**Data provided:**
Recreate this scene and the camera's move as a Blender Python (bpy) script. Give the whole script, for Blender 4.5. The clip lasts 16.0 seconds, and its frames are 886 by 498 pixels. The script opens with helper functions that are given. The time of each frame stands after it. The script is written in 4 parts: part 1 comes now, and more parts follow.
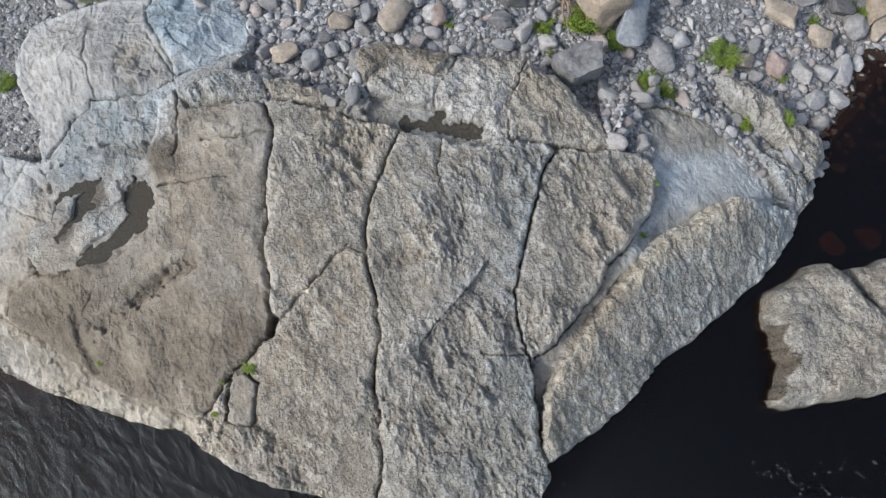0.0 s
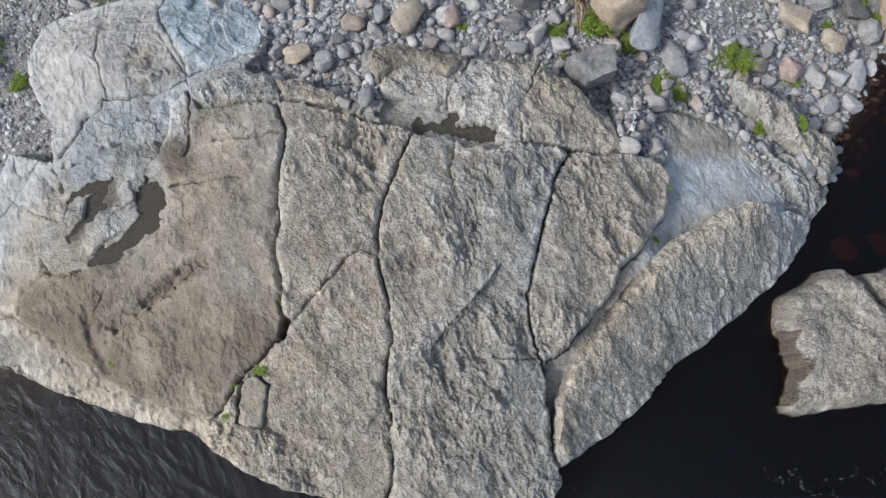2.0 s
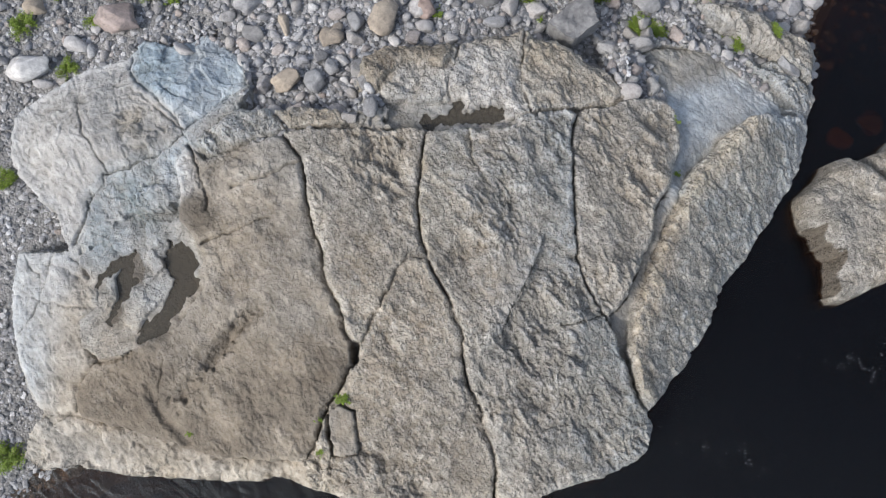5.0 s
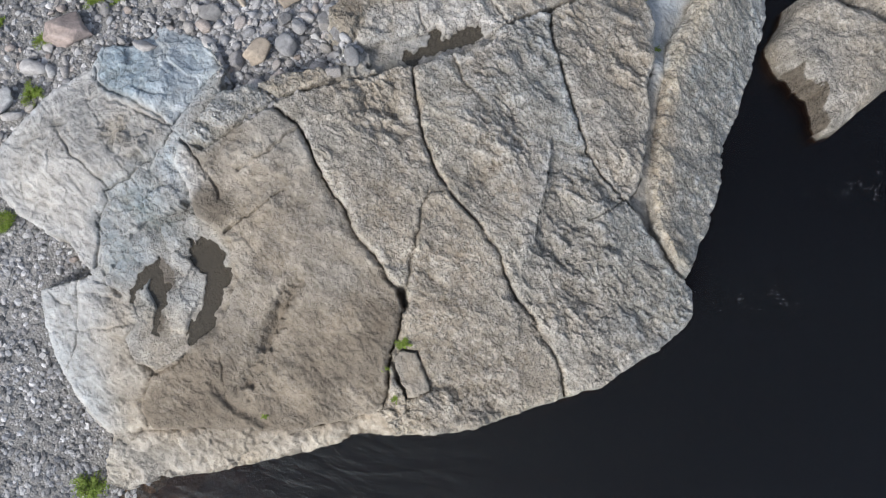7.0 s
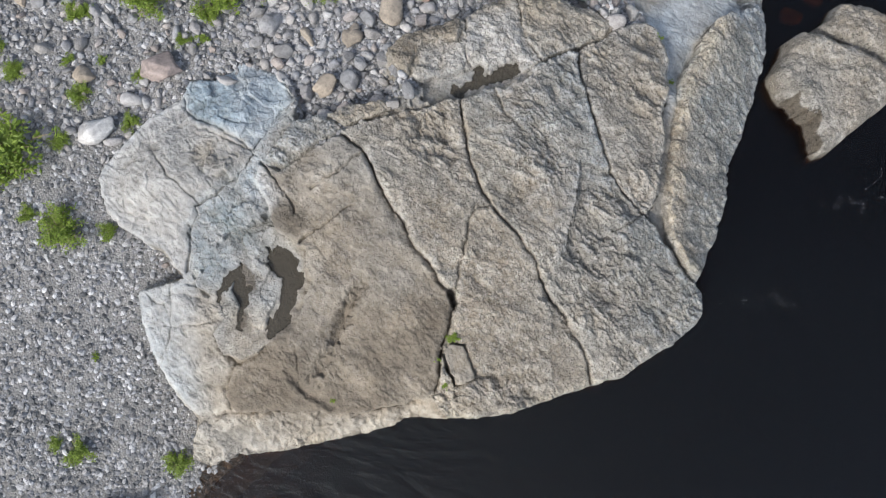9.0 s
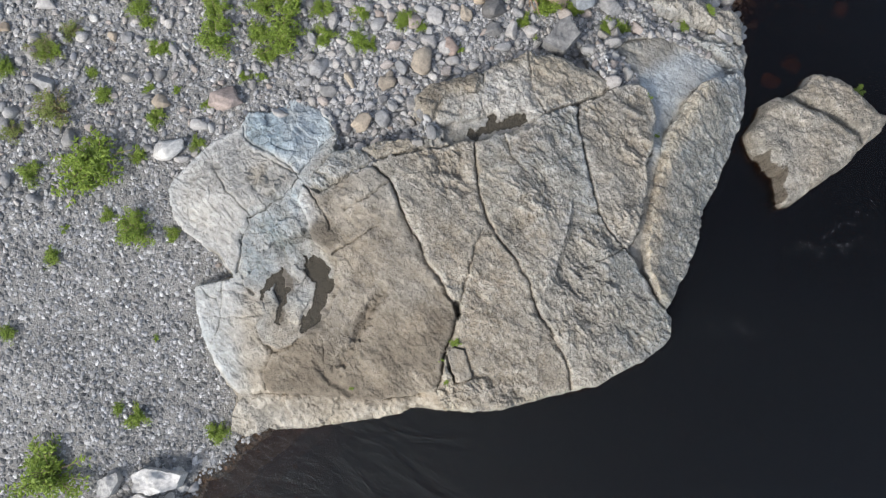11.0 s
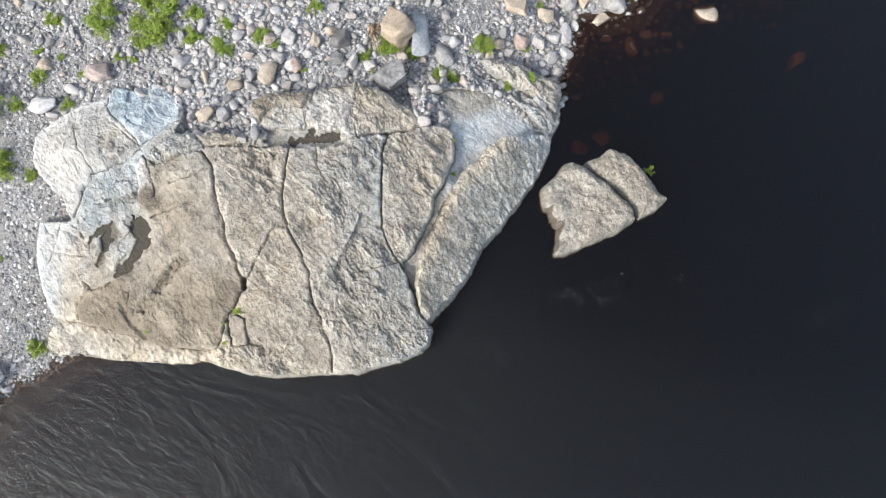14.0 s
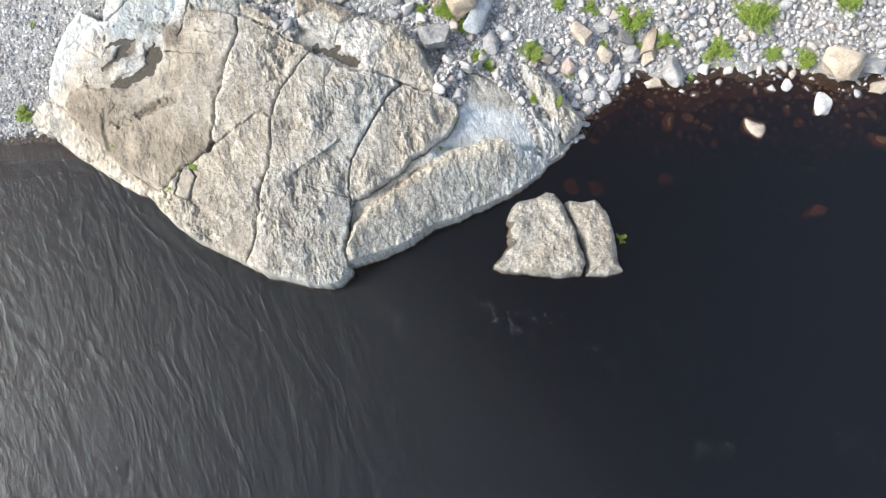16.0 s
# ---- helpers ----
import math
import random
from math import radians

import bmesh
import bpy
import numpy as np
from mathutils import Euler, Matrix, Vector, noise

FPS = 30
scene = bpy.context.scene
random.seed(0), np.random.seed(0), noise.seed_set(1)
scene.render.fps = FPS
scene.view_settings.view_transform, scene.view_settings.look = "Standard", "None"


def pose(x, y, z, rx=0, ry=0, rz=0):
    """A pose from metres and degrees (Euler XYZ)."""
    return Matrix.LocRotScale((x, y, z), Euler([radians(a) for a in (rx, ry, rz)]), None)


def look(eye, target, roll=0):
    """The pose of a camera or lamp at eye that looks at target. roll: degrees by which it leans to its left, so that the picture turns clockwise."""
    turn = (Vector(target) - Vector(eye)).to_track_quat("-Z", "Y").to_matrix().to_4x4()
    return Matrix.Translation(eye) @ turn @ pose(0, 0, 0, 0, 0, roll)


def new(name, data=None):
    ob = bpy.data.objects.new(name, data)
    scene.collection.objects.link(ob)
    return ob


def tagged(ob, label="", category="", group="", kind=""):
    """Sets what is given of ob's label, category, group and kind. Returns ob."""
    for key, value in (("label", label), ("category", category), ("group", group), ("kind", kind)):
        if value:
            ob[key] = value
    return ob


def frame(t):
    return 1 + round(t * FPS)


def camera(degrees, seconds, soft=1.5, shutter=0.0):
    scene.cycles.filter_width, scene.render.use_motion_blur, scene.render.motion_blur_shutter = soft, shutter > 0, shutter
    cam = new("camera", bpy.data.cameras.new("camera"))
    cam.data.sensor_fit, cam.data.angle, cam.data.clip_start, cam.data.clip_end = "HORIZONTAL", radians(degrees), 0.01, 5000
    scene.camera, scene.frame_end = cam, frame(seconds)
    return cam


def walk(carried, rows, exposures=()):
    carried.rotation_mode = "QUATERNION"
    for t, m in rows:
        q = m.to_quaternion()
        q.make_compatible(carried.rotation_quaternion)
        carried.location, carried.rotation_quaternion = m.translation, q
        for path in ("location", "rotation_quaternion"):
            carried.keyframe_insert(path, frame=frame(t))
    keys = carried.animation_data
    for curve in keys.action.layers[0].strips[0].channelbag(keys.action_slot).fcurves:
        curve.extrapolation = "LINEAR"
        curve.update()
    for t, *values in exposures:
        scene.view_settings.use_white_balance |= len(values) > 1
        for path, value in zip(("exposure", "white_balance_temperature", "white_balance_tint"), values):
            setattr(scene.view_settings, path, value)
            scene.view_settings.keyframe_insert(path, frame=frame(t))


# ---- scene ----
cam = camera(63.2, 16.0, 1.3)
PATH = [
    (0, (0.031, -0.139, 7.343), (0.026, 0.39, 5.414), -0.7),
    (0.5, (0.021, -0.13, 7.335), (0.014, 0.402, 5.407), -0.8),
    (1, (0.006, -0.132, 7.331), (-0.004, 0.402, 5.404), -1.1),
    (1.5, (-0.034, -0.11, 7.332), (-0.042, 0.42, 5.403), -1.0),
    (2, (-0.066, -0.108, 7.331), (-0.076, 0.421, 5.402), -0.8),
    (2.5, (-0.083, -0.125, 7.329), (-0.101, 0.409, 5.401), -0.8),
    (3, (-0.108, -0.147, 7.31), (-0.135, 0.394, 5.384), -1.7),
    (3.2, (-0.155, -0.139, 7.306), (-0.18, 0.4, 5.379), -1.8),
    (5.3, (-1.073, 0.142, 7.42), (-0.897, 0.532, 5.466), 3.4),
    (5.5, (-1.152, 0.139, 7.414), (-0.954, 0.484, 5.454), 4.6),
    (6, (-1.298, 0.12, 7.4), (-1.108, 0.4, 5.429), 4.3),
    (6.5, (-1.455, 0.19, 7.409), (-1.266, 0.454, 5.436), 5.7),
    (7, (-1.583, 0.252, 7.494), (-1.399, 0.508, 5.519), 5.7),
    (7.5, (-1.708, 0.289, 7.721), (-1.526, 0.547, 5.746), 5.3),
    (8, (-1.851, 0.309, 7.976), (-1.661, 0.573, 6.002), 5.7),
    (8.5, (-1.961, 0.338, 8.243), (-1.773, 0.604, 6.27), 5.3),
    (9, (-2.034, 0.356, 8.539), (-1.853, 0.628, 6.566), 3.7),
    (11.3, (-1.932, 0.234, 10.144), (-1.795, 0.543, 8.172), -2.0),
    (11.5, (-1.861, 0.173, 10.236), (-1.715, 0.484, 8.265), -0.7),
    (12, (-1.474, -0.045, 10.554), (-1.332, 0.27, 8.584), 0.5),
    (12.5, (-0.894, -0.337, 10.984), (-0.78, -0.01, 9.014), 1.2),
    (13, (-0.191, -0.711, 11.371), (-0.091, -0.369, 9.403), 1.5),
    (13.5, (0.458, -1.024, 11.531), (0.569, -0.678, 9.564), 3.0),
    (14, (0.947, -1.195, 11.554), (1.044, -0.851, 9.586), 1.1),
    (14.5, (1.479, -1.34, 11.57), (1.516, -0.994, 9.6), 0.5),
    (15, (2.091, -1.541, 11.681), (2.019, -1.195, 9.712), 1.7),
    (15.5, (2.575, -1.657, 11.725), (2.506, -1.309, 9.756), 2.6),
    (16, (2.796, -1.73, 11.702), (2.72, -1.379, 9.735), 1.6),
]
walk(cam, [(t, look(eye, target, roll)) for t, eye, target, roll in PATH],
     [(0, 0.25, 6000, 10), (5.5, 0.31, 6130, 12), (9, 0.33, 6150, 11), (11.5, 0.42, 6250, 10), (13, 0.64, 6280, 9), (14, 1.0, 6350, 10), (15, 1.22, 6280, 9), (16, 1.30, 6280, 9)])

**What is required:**
Leave the images out, please, and restate each line word for word.

**Correct output:**
Recreate this scene and the camera's move as a Blender Python (bpy) script. Give the whole script, for Blender 4.5. The clip lasts 16.0 seconds, and its frames are 886 by 498 pixels. The script opens with helper functions that are given. The time of each frame stands after it. The script is written in 4 parts: part 1 comes now, and more parts follow.
0.0 s
2.0 s
5.0 s
7.0 s
9.0 s
11.0 s
14.0 s
16.0 s
# ---- helpers ----
import math
import random
from math import radians

import bmesh
import bpy
import numpy as np
from mathutils import Euler, Matrix, Vector, noise

FPS = 30
scene = bpy.context.scene
random.seed(0), np.random.seed(0), noise.seed_set(1)
scene.render.fps = FPS
scene.view_settings.view_transform, scene.view_settings.look = "Standard", "None"


def pose(x, y, z, rx=0, ry=0, rz=0):
    """A pose from metres and degrees (Euler XYZ)."""
    return Matrix.LocRotScale((x, y, z), Euler([radians(a) for a in (rx, ry, rz)]), None)


def look(eye, target, roll=0):
    """The pose of a camera or lamp at eye that looks at target. roll: degrees by which it leans to its left, so that the picture turns clockwise."""
    turn = (Vector(target) - Vector(eye)).to_track_quat("-Z", "Y").to_matrix().to_4x4()
    return Matrix.Translation(eye) @ turn @ pose(0, 0, 0, 0, 0, roll)


def new(name, data=None):
    ob = bpy.data.objects.new(name, data)
    scene.collection.objects.link(ob)
    return ob


def tagged(ob, label="", category="", group="", kind=""):
    """Sets what is given of ob's label, category, group and kind. Returns ob."""
    for key, value in (("label", label), ("category", category), ("group", group), ("kind", kind)):
        if value:
            ob[key] = value
    return ob


def frame(t):
    return 1 + round(t * FPS)


def camera(degrees, seconds, soft=1.5, shutter=0.0):
    scene.cycles.filter_width, scene.render.use_motion_blur, scene.render.motion_blur_shutter = soft, shutter > 0, shutter
    cam = new("camera", bpy.data.cameras.new("camera"))
    cam.data.sensor_fit, cam.data.angle, cam.data.clip_start, cam.data.clip_end = "HORIZONTAL", radians(degrees), 0.01, 5000
    scene.camera, scene.frame_end = cam, frame(seconds)
    return cam


def walk(carried, rows, exposures=()):
    carried.rotation_mode = "QUATERNION"
    for t, m in rows:
        q = m.to_quaternion()
        q.make_compatible(carried.rotation_quaternion)
        carried.location, carried.rotation_quaternion = m.translation, q
        for path in ("location", "rotation_quaternion"):
            carried.keyframe_insert(path, frame=frame(t))
    keys = carried.animation_data
    for curve in keys.action.layers[0].strips[0].channelbag(keys.action_slot).fcurves:
        curve.extrapolation = "LINEAR"
        curve.update()
    for t, *values in exposures:
        scene.view_settings.use_white_balance |= len(values) > 1
        for path, value in zip(("exposure", "white_balance_temperature", "white_balance_tint"), values):
            setattr(scene.view_settings, path, value)
            scene.view_settings.keyframe_insert(path, frame=frame(t))


# ---- scene ----
cam = camera(63.2, 16.0, 1.3)
PATH = [
    (0, (0.031, -0.139, 7.343), (0.026, 0.39, 5.414), -0.7),
    (0.5, (0.021, -0.13, 7.335), (0.014, 0.402, 5.407), -0.8),
    (1, (0.006, -0.132, 7.331), (-0.004, 0.402, 5.404), -1.1),
    (1.5, (-0.034, -0.11, 7.332), (-0.042, 0.42, 5.403), -1.0),
    (2, (-0.066, -0.108, 7.331), (-0.076, 0.421, 5.402), -0.8),
    (2.5, (-0.083, -0.125, 7.329), (-0.101, 0.409, 5.401), -0.8),
    (3, (-0.108, -0.147, 7.31), (-0.135, 0.394, 5.384), -1.7),
    (3.2, (-0.155, -0.139, 7.306), (-0.18, 0.4, 5.379), -1.8),
    (5.3, (-1.073, 0.142, 7.42), (-0.897, 0.532, 5.466), 3.4),
    (5.5, (-1.152, 0.139, 7.414), (-0.954, 0.484, 5.454), 4.6),
    (6, (-1.298, 0.12, 7.4), (-1.108, 0.4, 5.429), 4.3),
    (6.5, (-1.455, 0.19, 7.409), (-1.266, 0.454, 5.436), 5.7),
    (7, (-1.583, 0.252, 7.494), (-1.399, 0.508, 5.519), 5.7),
    (7.5, (-1.708, 0.289, 7.721), (-1.526, 0.547, 5.746), 5.3),
    (8, (-1.851, 0.309, 7.976), (-1.661, 0.573, 6.002), 5.7),
    (8.5, (-1.961, 0.338, 8.243), (-1.773, 0.604, 6.27), 5.3),
    (9, (-2.034, 0.356, 8.539), (-1.853, 0.628, 6.566), 3.7),
    (11.3, (-1.932, 0.234, 10.144), (-1.795, 0.543, 8.172), -2.0),
    (11.5, (-1.861, 0.173, 10.236), (-1.715, 0.484, 8.265), -0.7),
    (12, (-1.474, -0.045, 10.554), (-1.332, 0.27, 8.584), 0.5),
    (12.5, (-0.894, -0.337, 10.984), (-0.78, -0.01, 9.014), 1.2),
    (13, (-0.191, -0.711, 11.371), (-0.091, -0.369, 9.403), 1.5),
    (13.5, (0.458, -1.024, 11.531), (0.569, -0.678, 9.564), 3.0),
    (14, (0.947, -1.195, 11.554), (1.044, -0.851, 9.586), 1.1),
    (14.5, (1.479, -1.34, 11.57), (1.516, -0.994, 9.6), 0.5),
    (15, (2.091, -1.541, 11.681), (2.019, -1.195, 9.712), 1.7),
    (15.5, (2.575, -1.657, 11.725), (2.506, -1.309, 9.756), 2.6),
    (16, (2.796, -1.73, 11.702), (2.72, -1.379, 9.735), 1.6),
]
walk(cam, [(t, look(eye, target, roll)) for t, eye, target, roll in PATH],
     [(0, 0.25, 6000, 10), (5.5, 0.31, 6130, 12), (9, 0.33, 6150, 11), (11.5, 0.42, 6250, 10), (13, 0.64, 6280, 9), (14, 1.0, 6350, 10), (15, 1.22, 6280, 9), (16, 1.30, 6280, 9)])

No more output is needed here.